The Containers and Those Contained

The political agitations led by Imran Khan and Tahir-ul-Qadri in Pakistan for the past few weeks had been billed as inquilab for a "Naya Pakistan". Even though they did not, and could not have lived up to their promise of revolutionary change, these two movements have unsettled the status quo of the elites and have politicised new sections of the population. This in itself may well have opened up some spaces which were unavailable earlier.

For the past several weeks, a large majority of urban Pakistanis have been glued to their TV screens, watching an extraordinary tamasha unfold in Islamabad. In sight of the national Parliament are two shipping containers – converted into a platform and lodging. Everyday, two men climb up to the roofs and hold forth before an audience of thousands. These two are cricketer-turned-politician Imran Khan, and a media savvy, fiery orator-cum-Islamic scholar Tahir-ul-Qadri (normally resident in Canada). Surrounded by their respective party leadership they make angry speeches against the incumbent government of Nawaz Sharif and call for him to resign without any further delay. This has gone on for more than a month now and no end seems in sight.

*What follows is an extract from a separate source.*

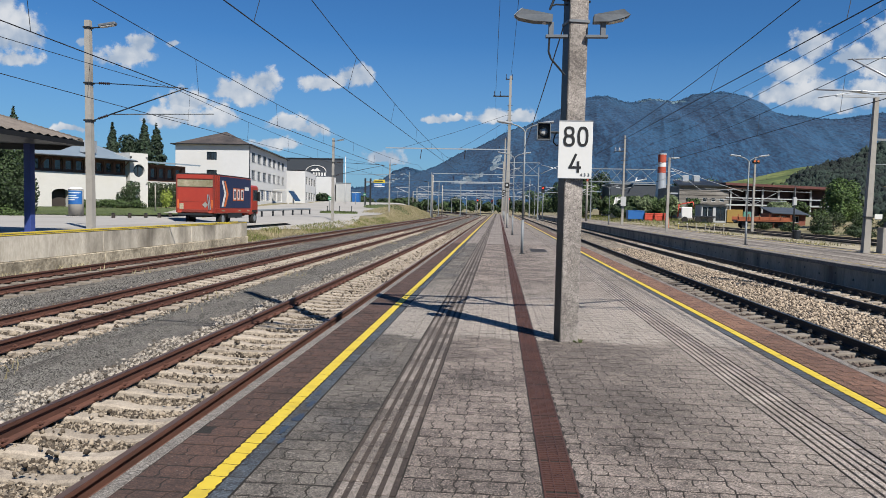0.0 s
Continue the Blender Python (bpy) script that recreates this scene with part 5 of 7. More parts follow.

These two arrived here on two main pretexts. Imran and his party, the Pakistan Tehreek-e-Insaf (PTI), allege that the 2013 elections, which Nawaz Sharif’s Pakistan Muslim League (N) (PML(N)) won, were rigged in the latter’s favour. PTI beseeched the Election Commission, the Supreme Court and the government to investigate claims of rigging in specific constituencies, but upon finding all doors shut on them, resorted to street protest in the form of an “Azadi” march to Parliament. Qadri claims to be motivated by the death of 14 (the number is disputed) of his supporters who were killed in a skirmish with the Punjab police in June 2014 – this incident was to be pivotal in what was to follow.